BENCSIK: Does that mean that these are rather emotional concepts than intellectual creations?

SI-LA-GI: Yes, so to speak.

BENCSIK: What are the criteria you consider first and foremost during the process of creation? Do aesthetical considerations have any influence on you at all?

SI-LA-GI: I think if something is made really well, it will become aesthetic to a certain extent, or its innate anti-aesthetic quality will change into an aesthetic one. Anyway, I like to make things perfect for myself, and use materials in a way that they become a compact unity. Eventuality is involved in the process but the final result should not be a matter of accident or luck, presentation should be the framework which emphasizes the essential, so that content should have a form constructed exactly and meticulously. Aesthetic quality however is not an objective in itself, only spirituality is important.

There is the image no problem, there is no image no problem (Van kép- Nincs kép)
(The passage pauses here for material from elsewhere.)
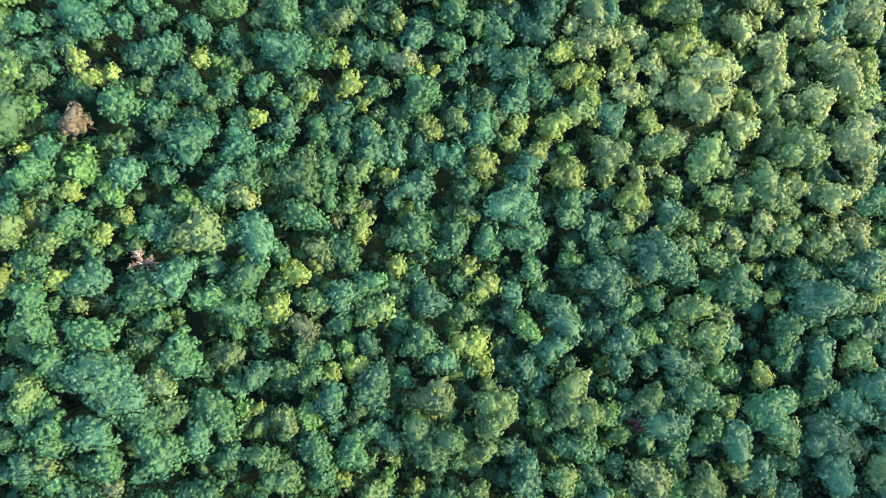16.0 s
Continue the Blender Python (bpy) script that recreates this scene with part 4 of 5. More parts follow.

When I create something I want to convey the feeling that is in me at the moment. It is almost like a conversation. If you paint a mark in a picture it will change it immediately. The painting reflects like a mirror. A conversation will be established between the work to be born and myself. This appears in the “fine tuning” of the details at times, at other times when I feel that I have been too preoccupied with the details and neglected the essential, I need to gather some more energy to fill my own work with spirituality again.